To be sure, too many colleges are not in the business of cultivating these good civic habits.  There’s too much evidence that lots of them are political monocultures where the loudest voices drown out or actively seek to silence the others, through deplatforming, restrictive speech codes, or straightforward indoctrination, often organized by student affairs staffs.

But I have not altogether given up hope.  Leaving aside the various centers and institutes that have developed, often under the aegis of the Jack Miller Center, there is the student programming offered by the Institute for Humane Studies, such as book clubs and undergraduate discussion colloquia.  My personal experience with the latter, both at my own institution and as a guest at others, suggests that, under the right circumstances, a group of motivated students with intellectually diverse points of view can have productive conversations, where we all learn from one another and come away wanting more.  For the past few years, those sessions have been among the highlights of my life as an undergraduate teacher.

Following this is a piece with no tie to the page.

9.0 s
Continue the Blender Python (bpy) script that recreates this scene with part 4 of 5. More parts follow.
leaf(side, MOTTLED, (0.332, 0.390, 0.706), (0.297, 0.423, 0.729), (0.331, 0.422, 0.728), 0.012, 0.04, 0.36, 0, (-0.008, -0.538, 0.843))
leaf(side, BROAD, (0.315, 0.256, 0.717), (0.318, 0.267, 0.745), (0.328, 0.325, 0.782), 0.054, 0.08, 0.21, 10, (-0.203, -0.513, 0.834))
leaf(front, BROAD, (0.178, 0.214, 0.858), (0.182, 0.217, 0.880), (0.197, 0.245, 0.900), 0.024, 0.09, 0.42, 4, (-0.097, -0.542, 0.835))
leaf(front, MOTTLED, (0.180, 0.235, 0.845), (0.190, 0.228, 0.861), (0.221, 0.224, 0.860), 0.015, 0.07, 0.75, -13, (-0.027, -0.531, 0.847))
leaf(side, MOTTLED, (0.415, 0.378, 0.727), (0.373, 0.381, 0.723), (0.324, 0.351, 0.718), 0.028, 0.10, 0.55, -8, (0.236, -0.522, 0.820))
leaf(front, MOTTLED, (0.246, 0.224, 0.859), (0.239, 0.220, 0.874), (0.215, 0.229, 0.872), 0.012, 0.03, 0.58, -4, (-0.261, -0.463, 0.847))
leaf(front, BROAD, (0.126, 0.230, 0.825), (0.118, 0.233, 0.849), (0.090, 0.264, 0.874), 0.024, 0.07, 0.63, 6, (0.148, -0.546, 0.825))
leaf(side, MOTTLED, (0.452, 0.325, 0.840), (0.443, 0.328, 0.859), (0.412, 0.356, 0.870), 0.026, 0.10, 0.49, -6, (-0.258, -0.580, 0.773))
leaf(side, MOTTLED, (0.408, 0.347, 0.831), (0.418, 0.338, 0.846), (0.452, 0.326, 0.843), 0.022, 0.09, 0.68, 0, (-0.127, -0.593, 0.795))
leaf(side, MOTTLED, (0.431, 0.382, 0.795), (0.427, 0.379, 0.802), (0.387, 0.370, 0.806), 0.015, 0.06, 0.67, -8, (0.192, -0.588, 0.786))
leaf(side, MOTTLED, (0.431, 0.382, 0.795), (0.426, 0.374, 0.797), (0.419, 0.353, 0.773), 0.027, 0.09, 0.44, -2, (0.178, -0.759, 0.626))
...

2 thoughts on “Citizenship or Followership? Democracy and Demagogy from an Aristotelian Perspective, by Joseph M. Knippenberg

  1. I have formulated a personal hypothesis that humans’ tendency to be swayed by demagoguery is an evolutionary relic. I know there is probably nothing original in the following. I am simply curious to know if the author of this piece or anyone else reading this reply knows if my reasoning would be considered valid by modern anthropologists.

    My current belief is as follows:
    In prehistory, humans living in a cohesive society had a better chance of survival than those who did not. Therefore, natural selection reinforced psychological processes in the human brain that favored tendencies to form cohesive societies. Demagoguery and religion–however lacking in logos and ethos they may be–can cohere humans very effectively solely through their powerful pathos. Therefore, it mattered not one iota how wrong a prehistoric society’s demagogue and/or religious dogma were in the context of our modern concepts of objective reality, it only mattered that the society was cohesive and that its members survived, reproduced, and passed their psychological tendencies to be swayed by demagoguery and religion to their progeny. The fact that huge organizations of humans dedicate vast resources and effort to support beliefs for which there is not one iota of scientific evidence is–in and of itself–incontrovertible evidence of how this evolutionary relic persists to this day.

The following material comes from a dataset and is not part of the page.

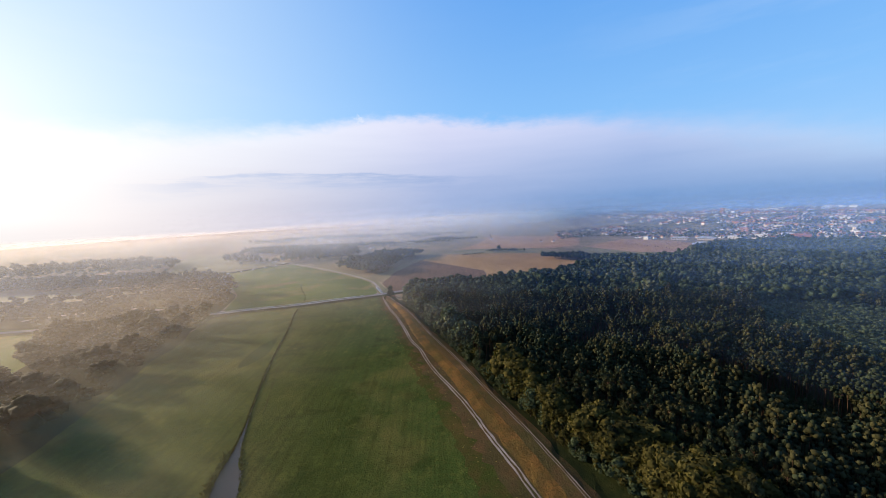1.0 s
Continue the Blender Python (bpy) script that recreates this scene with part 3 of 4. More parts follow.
def tree_kit(kind, seed, cards, size, leaf):
    """Meshes of one detailed tree of height 1: trunk with limbs, crown."""
    rng = np.random.default_rng(seed)
    wv, wf, ends, tip = wooden(kind, rng, True)
    lumps = lumps_of(kind, rng, ends, tip)
    lv, lf = leaves(kind, rng, lumps, cards, size)
    cv, cf = billows(rng, lumps, 0.78)
    trunk = quick_mesh("trunk", np.array(wv), np.array(wf), [M["bark" if kind == "pine" else "bark2"]])
    crown = quick_mesh("crown", np.concatenate([lv, cv]), np.concatenate([lf, cf + len(lv)]), [M[leaf]])
    return trunk, crown


def tree(name, kit, x, y, h, wide, turn, label, group=""):
    base = tagged(new(name), label, "tree", group)
    base.matrix_basis = pose(x, y, -0.15, 0, 0, turn) @ Matrix.Diagonal((wide, wide, h, 1))
    part("trunk", kit[0], None, base)
    part("crown", kit[1], None, base)
    return base


KITS = {
    "pine": [tree_kit("pine", 100 + i, 460, 0.019, ("pine", "pine2")[i % 2]) for i in range(6)],
    "bush": [tree_kit("bush", 300 + i, 400, 0.048, ("leaf2", "gold", "leaf2", "gold", "leaf3")[i]) for i in range(5)],
    "dark": [tree_kit("bush", 320 + i, 900, 0.042, "leaf") for i in range(2)],
    "gold": [tree_kit("broad", 240 + i, 1000, 0.033, "gold") for i in range(3)],
    "broad": [tree_kit("broad", 200 + i, 1000, 0.033, ("leaf", "leaf2", "leaf")[i % 3]) for i in range(6)],
}

MAIN = [(x + 3.0, y) for x, y in FOREST_EDGE] + [(-38, 468), (10, 490), (87, 499), (175, 532), (241, 592), (300, 636), (395, 618), (496, 708), (650, 790), (758, 752), (826, 689), (980, 620), (760, 470), (560, 330), (330, 150), (250, 20), (240, -130)]
rng = np.random.default_rng(11)
spots = scatter(MAIN, 4.2, 3, 0.42)
stand = np.array([noise.noise((x * 0.012, y * 0.012, 3.0)) for x, y in spots])
holes = np.array([noise.noise((x * 0.03, y * 0.03, 9.0)) for x, y in spots])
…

  2. I have formulated a personal hypothesis that humans’ tendency to be swayed by demagoguery is an evolutionary relic. I know there is probably nothing original in the following. I am simply curious to know if the author of this piece or anyone else reading this reply knows if my reasoning would be considered valid by modern anthropologists.

    My current belief is as follows:

    In prehistory, humans living in a cohesive society had a better chance of survival than those who did not. Therefore, natural selection reinforced psychological processes in the human brain that favored tendencies to form cohesive societies. Demagoguery and religion–however lacking in logos and ethos they may be–can cohere humans very effectively solely through their powerful pathos. Therefore, it mattered not one iota how wrong a prehistoric society’s demagogue and/or religious dogma were in the context of our modern concepts of objective reality, it only mattered that the society was cohesive and that its members survived, reproduced, and passed their psychological tendencies to be swayed by demagoguery and religion to their progeny.

    The fact that huge organizations of humans dedicate vast resources and effort to support beliefs for which there is not one iota of scientific evidence is–in and of itself–incontrovertible evidence of how this evolutionary relic persists to this day. Further evidence can be found in the rise and continued success of the demagogue who attained the presidency in 2016 and still inspires unwavering devotion in a significant portion of our nation’s electorate, despite his current assertions’ vast dearth of a factual basis.